В стихах Г-жи Лохвицкой клокотала горячая, безудержная страсть; в них билось сердце мятежное, ищущее, неудовлетворенное, отчасти языческое. Но эта, по большей части физическая, страсть доходила и до высоких порывов самоотвержения.


Нельзя забыть прекрасного по форме стихотворения, где она рисует (рассказом от первого лица) счастье женщины, сжигаемой с трупом любимого мужа.


Пальмы листьями перистыми

Чуть колеблют в вышине;

Этот вечер снами чистыми

Опьяняет душу мне.


За горами темно-синими

Гаснет радужный закат;

Ветер, веющий пустынями,

Льет миндальный аромат.


Грозный там, в стране загубленной,

Он притих на склоне дня…

Мой желанный, мой возлюбленный,

Где ты? Слышишь ли меня?


Но – еще того важнее – она не ограничивала любовь одною земною близостью:


Я хочу быть любимой тобой

Не для знойного, сладкого сна,

Но чтоб связаны вечной судьбой

Были наши навек имена…


Мне хотелось бы внимательно разобраться в одном удивительном стихотворении г-жи Лохвицкой, которое чрезвычайно характерно для уяснения настроения ее последней эпохи, когда она стала глубже. Серьезнее и сдержаннее.

Г-жа Лохвицкая невольно отдала дань мистическим чаяниям того народа, среди которого родилась. И в область онтологии она сумела внести самый возвышенный и поэтический элемент: любовь никогда не умирающую и расцветающую в полной и совершенной силе в вечности.


Страстною верой в непрекращаемость любви с земною смертью была полна и г-жа Лохвицкая. И более того, – только после смертного часа ждала она для души насыщения заветным, недосягаемым здесь, счастьем.


Сквозь образ любимого человека ей просвечивала вечность. И стелющаяся по земле страсть в высоком порыве души превращалась в дивную загробную привязанность.


Будто сон, – но несбыточней сна,

Как мечта, – но блаженней мечты,

Величаво проходит она

В ореоле святой красоты…


Быть может, не всем будет одинаково понятно это стихотворение.

Но люди, которым пришлось стоять «на пепелище своих надежд земных» и которые не в силах отказаться навсегда от погибшего счастья, перенесли свои ожидания «туда, где жизнь светлей и чище // Среди миров иных» – такие люди не забудут никогда этого гимна, спетого не осуществившейся в земных формах, но не перестающей и за гробом любви. И в глубоком волнении будут вспоминать они вещее слово о заветнейшей привязанности души:


И лишь в смертный единственный час

Мы усталую душу сольем

С той, что вечно сияла для нас

Белым снегом и чистым огнем.


Вот – высокий образец любви в русской душе, не знающей иных границ для своей любви, кроме безграничной вечности.

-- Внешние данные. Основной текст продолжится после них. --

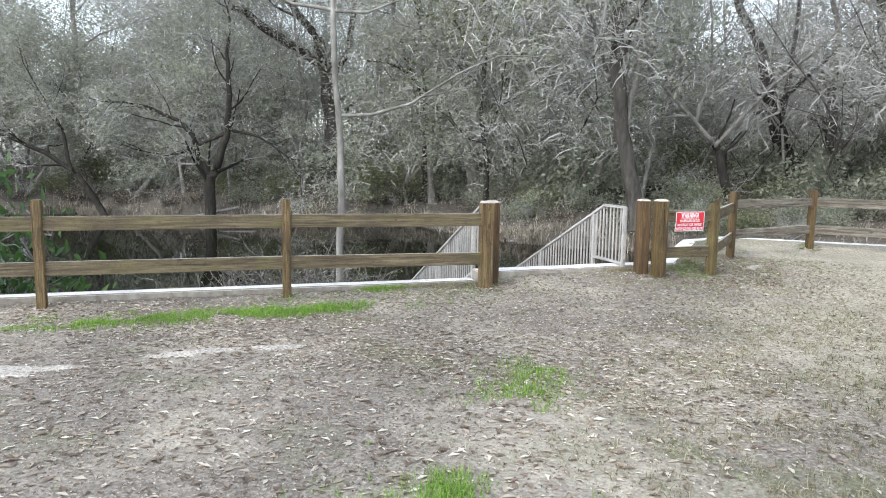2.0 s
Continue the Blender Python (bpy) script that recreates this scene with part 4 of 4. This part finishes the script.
# ---- ground cover ----
def litter(name, region, n, seed, mat, label, size, keep):
    r = random.Random(seed)
    v, f = [], []
    x0, y0, x1, y1 = region
    while n > 0:
        x, y = r.uniform(x0, x1), r.uniform(y0, y1)
        n -= 1
        if not keep(x, y, r):
            continue
        z = height(x, y) + 0.004
        s = size * (0.4 + 1.7 * r.random() ** 3)
        a = r.uniform(0, 6.28)
        c, d = math.cos(a) * s, math.sin(a) * s
        w = r.uniform(0.3, 0.5)
        k, t, u = r.uniform(0, 0.13) * s, r.gauss(0, 0.14) * s, abs(r.gauss(0, 0.06)) * s
        b = len(v)
        v += [(x - c, y - d, z + u), (x - d * w, y + c * w, z + abs(k) + t * 0.3 + 0.004), (x, y, z), (x + d * w, y - c * w, z + abs(k) - t * 0.3 + 0.004), (x + c, y + d, z + u * 0.6)]
        f += [(b, b + 1, b + 2), (b + 1, b + 4, b + 2), (b, b + 2, b + 3), (b + 2, b + 4, b + 3)]
    tagged(data_object(name, v, f, mat), label, "fallen leaves", kind="stuff")


def on_land(x, y, r):
    s = side(x, y)
    straw = smooth(2.8, 5.0, x + 0.15 * (9 - y) + 0.6 * noise.noise(Vector((x, y, 2))))
    return s < -0.14 and r.random() > 0.72 * straw


litter("fallen_leaves", (-5, 0, 9, 8), 56000, 11, LITTER, "dry brown leaves strewn over the lawn", 0.021, on_land)
litter("fallen_leaves", (-4, 6.5, 5.5, 14), 70000, 12, LITTER, "dry brown leaves strewn by the stair opening", 0.0165, on_land)
litter("leaf_fragments", (-3, 3.5, 5.0, 13.5), 75000, 16, LITTER, "small crumbled bits of dry leaf over the soil", 0.0085, on_land)
litter("fallen_leaves", (-34, 25, 22, 48), 24000, 13, LITTER, "dry brown leaves covering the far bank", 0.08, lambda x, y, r: y > shore(x) + 0.2)
litter("fallen_leaves", (-0.2, 12.0, 2.7, 16.8), 5200, 14, LITTER, "dead leaves caught below the wall", 0.04, lambda x, y, r: side(x, y) > 0.2 and (x - 2.14) * 0.747 + (y - 11.425) * 0.665 > 0.2)
litter("fallen_leaves", (0.55, 9.6, 1.3, 10.3), 220, 15, LITTER, "pale leaves heaped at the post foot", 0.019, lambda x, y, r: math.hypot(x - 0.93, y - 9.93) < 0.3)


litter("fallen_leaves", (2.5, 11.2, 4.0, 13.6), 5200, 17, LITTER, "dry leaves lying thick behind the sign fence", 0.024, on_land)


def grass(name, patches, n, mat, label, tall, width, droop, seed, per=5):
    r = random.Random(seed)
    spots = []
    for _ in range(n):
        cx, cy, rx, ry, turn = r.choice(patches)
        u, w = rx * max(-1.6, min(1.6, r.gauss(0, 0.55))), ry * max(-1.8, min(1.8, r.gauss(0, 0.6)))
        x = cx + u * math.cos(turn) - w * math.sin(turn)
        y = cy + u * math.sin(turn) + w * math.cos(turn)
        if side(x, y) > -0.13 or noise.noise(Vector((x * 2.5, y * 2.5, 7))) < -0.18:
            continue
        spots.append((x, y, height(x, y) - 0.004, r.uniform(0.6, 1.3)))
    blades(name, spots, mat, label, "grass", tall, width, droop, seed, per)


# places of the bright grass on the lawn
PATCHES = [(-1.0, 7.72, 1.35, 0.24, 0.68), (-0.5, 8.1, 0.8, 0.2, 0.68), (-1.95, 6.9, 0.8, 0.24, 0.68), (2.55, 4.62, 0.95, 0.42, 0.25), (2.7, 4.5, 0.6, 0.35, 0.2), (3.2, 5.0, 0.4, 0.2, 0.2), (2.1, 6.6, 0.35, 0.3, 0.0), (2.15, 7.15, 0.3, 0.25, 0.5), (2.2, 5.1, 0.15, 0.25, 0.0), (-0.3, 9.37, 0.25, 0.12, 0.6), (2.5, 3.85, 0.5, 0.3, 0.2), (2.05, 4.0, 0.35, 0.15, 0.2)]
grass("grass_patch", PATCHES[:3], 3400, GRASS, "strip of bright green winter grass along the fence", 0.055, 0.002, 0.9, 20, 5)
grass("grass_patch", PATCHES[3:] + PATCHES[3:6] * 3 + [(1.95, 4.3, 0.4, 0.2, 0.2)] * 2, 5600, GRASS, "patches of bright green winter grass", 0.05, 0.002, 0.9, 21, 5)
grass("straw_grass", [(6.0, 8.5, 4.5, 5.5, 0.0), (3.8, 7.0, 1.6, 4.5, 0.0)], 6500, STRAW, "straw-coloured winter lawn", 0.045, 0.0022, 1.4, 22, 5)
grass("thin_grass", [(5.0, 5.0, 6.0, 5.5, 0.0), (7.5, 7.0, 3.0, 7.0, 0.0), (0.0, 9.3, 2.4, 0.9, 0.65), (3.0, 12.8, 0.5, 2.2, 0.0), (3.9, 13.0, 0.9, 2.4, 0.0), (2.8, 11.9, 0.5, 0.35, 0.6)], 5000, GRASS, "thin green grass among fallen leaves", 0.032, 0.0018, 1.0, 23, 4)
grass("lawn_grass", [(6.2, 4.5, 3.2, 4.5, 0.0), (5.5, 6.5, 2.2, 4.0, 0.0)], 9000, LAWN, "thin dull green winter lawn", 0.045, 0.0022, 1.3, 26, 5)
grass("kerb_grass", [(2.93, 13.2, 0.12, 1.4, 0.0), (2.86, 12.35, 0.1, 0.16, 0.0), (3.05, 14.6, 0.15, 0.8, 0.0)], 300, LAWN, "tufts of grass lapping over the wall's edge", 0.055, 0.0022, 1.2, 24, 5)
grass("kerb_grass", [(2.95, 13.0, 0.2, 1.5, 0.0), (3.6, 13.0, 0.5, 1.6, 0.0), (0.2, 9.75, 0.5, 0.15, 0.65), (2.2, 11.55, 0.35, 0.08, 0.7)], 2600, STRAW, "dry straw-coloured grass along the wall", 0.05, 0.002, 1.4, 25, 4)


def post_foot(x, y, n, seed):
    """Leaves and soil gathered round a post's foot."""
    litter("fallen_leaves", (x - 0.22, y - 0.22, x + 0.22, y + 0.22), n, seed, LITTER, "dry leaves gathered round a fence post's foot", 0.02, lambda a, b, r: 0.05 < math.hypot(a - x, b - y) < 0.2)


for k, p in enumerate((POST_A, POST_B, POST_C, POST_D, SIGN_POST, left_posts[3], far_posts[0], far_posts[1])):
    post_foot(*p, 260, 500 + k)
    grass("foot_grass", [(p[0], p[1], 0.13, 0.13, 0.0)], 34, GRASS if k % 2 else STRAW, "grass tuft at a fence post's foot", 0.05, 0.002, 1.1, 600 + k, 4)


def sand_patch(cx, cy, rx, ry, turn, seed):
    """A low spill of pale bare sand with a ragged edge."""
    v, f = [(cx, cy, height(cx, cy) + 0.012)], []
    n, m = 6, 64
    for i in range(1, n + 1):
        for k in range(m):
            a = 2 * math.pi * k / m
            q = i / n * (1 + 0.45 * noise.noise(Vector((math.cos(a) * 2.2 + seed, math.sin(a) * 2.2, seed))) + 0.35 * noise.noise(Vector((math.cos(a) * 6 + seed, math.sin(a) * 6, seed))))
            u, w = rx * q * math.cos(a), ry * q * math.sin(a)
            x, y = cx + u * math.cos(turn) - w * math.sin(turn), cy + u * math.sin(turn) + w * math.cos(turn)
            v.append((x, y, height(x, y) + (0.012 if i < n - 1 else 0.006 if i < n else -0.012)))
    f += [(0, 1 + k, 1 + (k + 1) % m) for k in range(m)]
    for i in range(n - 1):
        f += [(1 + i * m + k, 1 + (i + 1) * m + k, 1 + (i + 1) * m + (k + 1) % m, 1 + i * m + (k + 1) % m) for k in range(m)]
    tagged(data_object("sand_patch", v, f, SAND, smooth=True), "pale bare sand showing through the litter", "sand", kind="structure")


SAND = simple("pale_bare_sand", ((0.36, (0.2, 0.175, 0.15)), (0.5, (0.42, 0.385, 0.34)), (0.66, (0.62, 0.585, 0.53))), 45, 0.95, 0.4, 0.01)
for k, (cx, cy, rx, ry, turn) in enumerate(((-0.45, 6.5, 0.36, 0.1, 0.7), (0.05, 6.9, 0.26, 0.07, 0.6), (-1.4, 5.5, 0.55, 0.15, 0.65), (3.7, 12.9, 0.3, 0.1, 1.2))):
    sand_patch(cx, cy, rx, ry, turn, k * 3.7)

Я видел г-жу Лохвицкую один раз в публичном чтении.

Как-то, проезжая на праздниках через Москву, я попал на литературный вечер в театре Корша, – кажется, в память Пушкина. Читали разные писатели и, между прочим, г-жа Лохвицкая.


Когда она вышла на сцену, в ней было столько беспомощной застенчивости, что она казалась гораздо менее красивою, чем на своей карточке, которая была помещена во всех журналах.


С какой-то наивностью в голосе и выражении произнеся заглавие своего стихотворения, она начала читать известнейшие свои строки: «Если б счастье мое было вольным орлом…» Не помню, спуталась ли она при чтении или показалась странною ее манера декламации, только вдруг послышалось кое-где хихиканье, и стало так стыдно перед молодою поэтессой и так неловко за этот глупый смех.


И вот она стоит теперь предо мною с этою своею молодостью и наивностью, со словами своих стихов на губах, в то время, как она уже покрыта землей.


Так что же?


Счастлив, кто уходит отсюда в разгаре надежд, не разочаровавшись ни в чем сам, не разочаровав собою других. Счастлив, кто молодыми устами испил лишь искрящуюся пену из кубка жизни, не допив ее до глубокого дна. Счастлив, чьи струны звенели таинственно сладко, не знали еще ни утомленья, ни однообразия, и порваны вдруг раннею смертью. Счастлив, кто щедрою легкою рукой сбросил людям свежие цветы своего вдохновения и унесся затем в страну вечной ликующей юности.